Woolf’s spirit hovers just below the surface of almost every scene.By creating an introspective, subjective portrait of Julie, Trier gives us a character study that Woolf would, perhaps, approve of. Too many biographies, Woolf argued in her essay “A Sketch of the Past,” “leave out the person to whom things happened.” She adds, “The reason is that it is so difficult to describe any human being. So they say: ‘This is what happened’; but they do not say what the person was like to whom it happened.” In The Worst Person in the World, Trier attempts to show us who Julie is rather than what she does. As Julie says to Eivind when she meets him, “Not going to ask me the usual questions? Who I am, what I do?” When he asks them, she scoffs, “I hate those questions.” Julie wants to be defined not by how other people perceive her, but by who she is internally.
Of course, true to the spirit of Woolf, uncovering the internal essence of Julie isn’t a simple task.
Woolf had a theory about people. “Human nature,” she wrote in her essay “Reflections at Sheffield Place,” “is by no means all of a piece; different at different moments; changing, as the furniture changed in the firelight, as the waters of the lake changed when the night wind swept over them.” In other words, the essence of a person is constantly shifting.
This notion appears countless times in Woolf’s novels.
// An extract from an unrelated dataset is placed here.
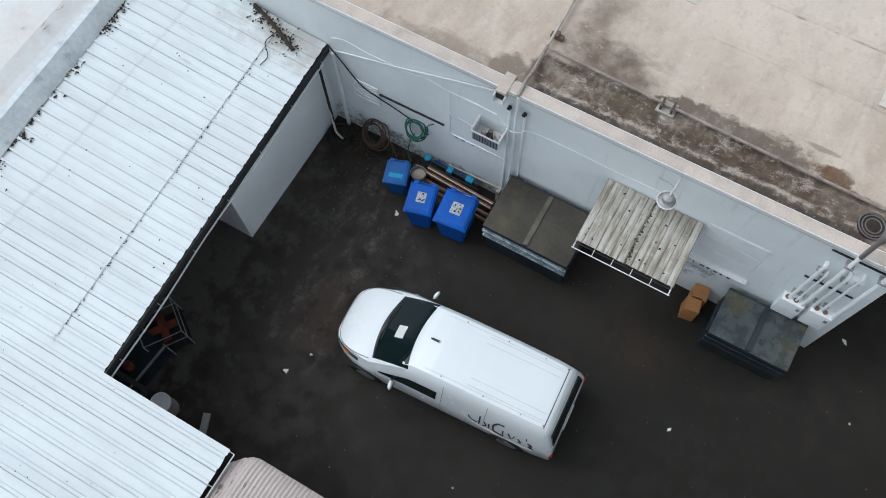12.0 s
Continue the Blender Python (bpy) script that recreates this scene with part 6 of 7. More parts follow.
def dumpster(name, label, x0, x1, y0, y1, zf, zb, body, lid, rail_mat, strip_mat):
    d = thing(name, label, "dumpster", ((x0 + x1) / 2, (y0 + y1) / 2, 0))
    w, t = (x1 - x0) / 2, (y1 - y0) / 2
    bm = bmesh.new()
    hexa(bm, [(-w * 0.97, -t * 0.86, 0.1), (w * 0.97, -t * 0.86, 0.1), (w * 0.97, t * 0.95, 0.1), (-w * 0.97, t * 0.95, 0.1)], [(-w * 0.97, -t * 0.98, zf - 0.05), (w * 0.97, -t * 0.98, zf - 0.05), (w * 0.97, t * 0.98, zb - 0.05), (-w * 0.97, t * 0.98, zb - 0.05)])
    part("body", bm, body, d, "scuffed steel body", shade=False)
    part("rim", boxes((-w * 1.0, -t * 1.04, zf - 0.12, w * 1.0, -t * 0.985, zf - 0.03), bevel=0.008), body, d, "scuffed front rim")
    for k in range(2):
        xa, xb = (-w, -0.012) if k == 0 else (0.012, w)
        bm = bmesh.new()
        n, mrows = 8, 6
        rows = []
        for j in range(mrows + 1):
            y = -t * 1.02 + 2 * t * 1.0 * j / mrows
            z = zf + (zb - zf) * j / mrows
            rows.append([bm.verts.new((xa + (xb - xa) * i / n, y, z + 0.012 * math.sin(math.pi * i / n) - 0.012 * math.sin(math.pi * j / mrows) + 0.008 * noise.noise((i * 0.6 + k * 9, j * 0.6, 3)))) for i in range(n + 1)])
        low = [[bm.verts.new(v.co - Vector((0, 0, 0.03))) for v in r] for r in rows]
        for j in range(mrows):
            for i in range(n):
                bm.faces.new((rows[j][i], rows[j][i + 1], rows[j + 1][i + 1], rows[j + 1][i]))
                bm.faces.new((low[j][i], low[j + 1][i], low[j + 1][i + 1], low[j][i + 1]))
        for i in range(n):
            bm.faces.new((rows[0][i], low[0][i], low[0][i + 1], rows[0][i + 1]))
            bm.faces.new((rows[-1][i], rows[-1][i + 1], low[-1][i + 1], low[-1][i]))
        for j in range(mrows):
            bm.faces.new((rows[j][0], rows[j + 1][0], low[j + 1][0], low[j][0]))
            bm.faces.new((rows[j][-1], low[j][-1], low[j + 1][-1], rows[j + 1][-1]))
        lid_part = part("lid", bm, lid, d, "dirty plastic lid with standing grime")
        part("lip", rod(bmesh.new(), (xa + 0.01, -t * 1.02, zf - 0.005), (xb - 0.01, -t * 1.02, zf - 0.005), 0.014, 8), lid, lid_part)
    bm = bmesh.new()
    hexa(bm, ((-0.055, -t * 1.0, zf + 0.004), (0.055, -t * 1.0, zf + 0.004), (0.055, t * 0.94, zb + 0.002), (-0.055, t * 0.94, zb + 0.002)), ((-0.05, -t * 1.0, zf + 0.03), (0.05, -t * 1.0, zf + 0.03), (0.05, t * 0.94, zb + 0.026), (-0.05, t * 0.94, zb + 0.026)))
    part("lid_strip", bm, strip_mat, d, "raised strip between the lids", shade=False)
    part("front_bumper", boxes((-w * 1.01, -t * 1.05, zf - 0.34, w * 1.01, -t * 0.95, zf - 0.25), bevel=0.01), rail_mat, d, "scuffed pale front rail")
    part("front_bumper", boxes((-w * 1.0, -t * 1.03, zf - 0.56, w * 1.0, -t * 0.93, zf - 0.50), bevel=0.01), rail_mat, d, "scuffed pale front rail")
    part("front_panel", boxes((-w * 0.96, -t * 1.02, zf - 0.50, w * 0.96, -t * 0.982, zf - 0.13)), rail_mat, d, "scuffed front panel", shade=False)
    part("centre_strip", boxes((-0.035, -t, (zf + zb) / 2 - 0.25, 0.035, -t + 0.05, zf + 0.02)), body, d, shade=False)
    part("hinge_bar", rod(bmesh.new(), (-w, t * 0.99, zb + 0.01), (w, t * 0.99, zb + 0.01), 0.02, 8), body, d)
    for sx in (-1, 1):
        part("fork_pocket", boxes((sx * w - 0.06 if sx > 0 else -w - 0.02, -t * 0.7, zf - 0.5, sx * w + 0.02 if sx > 0 else -w + 0.06, t * 0.7, zf - 0.36)), body, d, shade=False)
        for sy in (-0.7, 0.7):
            part("caster", rod(bmesh.new(), (sx * w * 0.8 - 0.03, sy * t, 0.075), (sx * w * 0.8 + 0.03, sy * t, 0.075), 0.075, 12), M["tyre"], d)
    for k in range(5):
        part("dent_rail", boxes((-w * 0.93 + k * w * 0.38, -t * 1.0, zf - 0.42, -w * 0.93 + k * w * 0.38 + 0.05, -t * 0.93, zf - 0.14)), body, d, shade=False)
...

In Orlando, the titular character’s life spans several centuries. “For she had a great variety of selves to call upon,” writes Woolf in the novel, “far more than we have been able to find room for, since a biography is considered complete if it merely accounts for six or seven selves, whereas a person may have many thousand.” In some ways, The Waves, too, is a manifesto on the fluidity of identity. Told through the voices of six friends, the novel suggests that people’s identities flow, mix, and shift. “I am not one and simple, but complex and many,” she writes in the voice of Bernard.
Julie’s struggle to land on and stick to just one persona is the perfect filmic representation of Woolf’s theory. “In a way, the consistency of Julie is her inconsistency,” Trier said in an interview. Like a character in a Woolf novel, she seems to have the potential for a thousand selves. She resists being defined—in fact, she is actively repulsed by definitions assigned to her by others.
If the only constant in a person is change, relationships are, inevitably, a little complicated. “Yes, I do love you,” Julie tells Aksel. “And I don’t love you.”
But Woolf also believed that strong emotion could cut through it all—that “moments of being,” as she called them, were the only moments in life that offered real clarity about one’s place in the world. She writes such a moment in Mrs Dalloway, when a young Sally spontaneously kisses Clarissa in the garden:
Then came the most exquisite moment of her whole life passing a stone urn with flowers in it. Sally stopped; picked a flower; kissed her on the lips. The whole world might have turned upside down! The others disappeared; there she was alone with Sally.
In what’s already the most referenced scene in The Worst Person in the World, Julie gets her own “exquisite moment.” As she runs to find Eivind, music soars and the whole world freezes around her. Time stops. The external world falls away and, for a moment, everything seems clear.
Though she was fascinated by human nature and how bursts of emotion can bring clarity to the impossibility of self-definition, Woolf also had a more grounded feminist theory. In A Room of One’s Own, she famously declared that throughout history, women had largely been unable to create their own work and lives because they weren’t given the space or time they needed. Instead, they lived in the homes of fathers or husbands, where their job wasn’t to create but to support: “Women have served all these centuries as looking glasses possessing the magic and delicious power of reflecting the figure of man at twice its natural size.”
In order to find herself—or at least one of her selves—Julie ultimately realizes she needs a space where she’s not merely a looking glass for her partner but defined on her own terms. The epilogue introduces us to yet another new version of Julie: uncoupled, living in her own apartment, focusing on her own work. She has found a room of her own, and, in doing so, she’s found an identity of her own, too.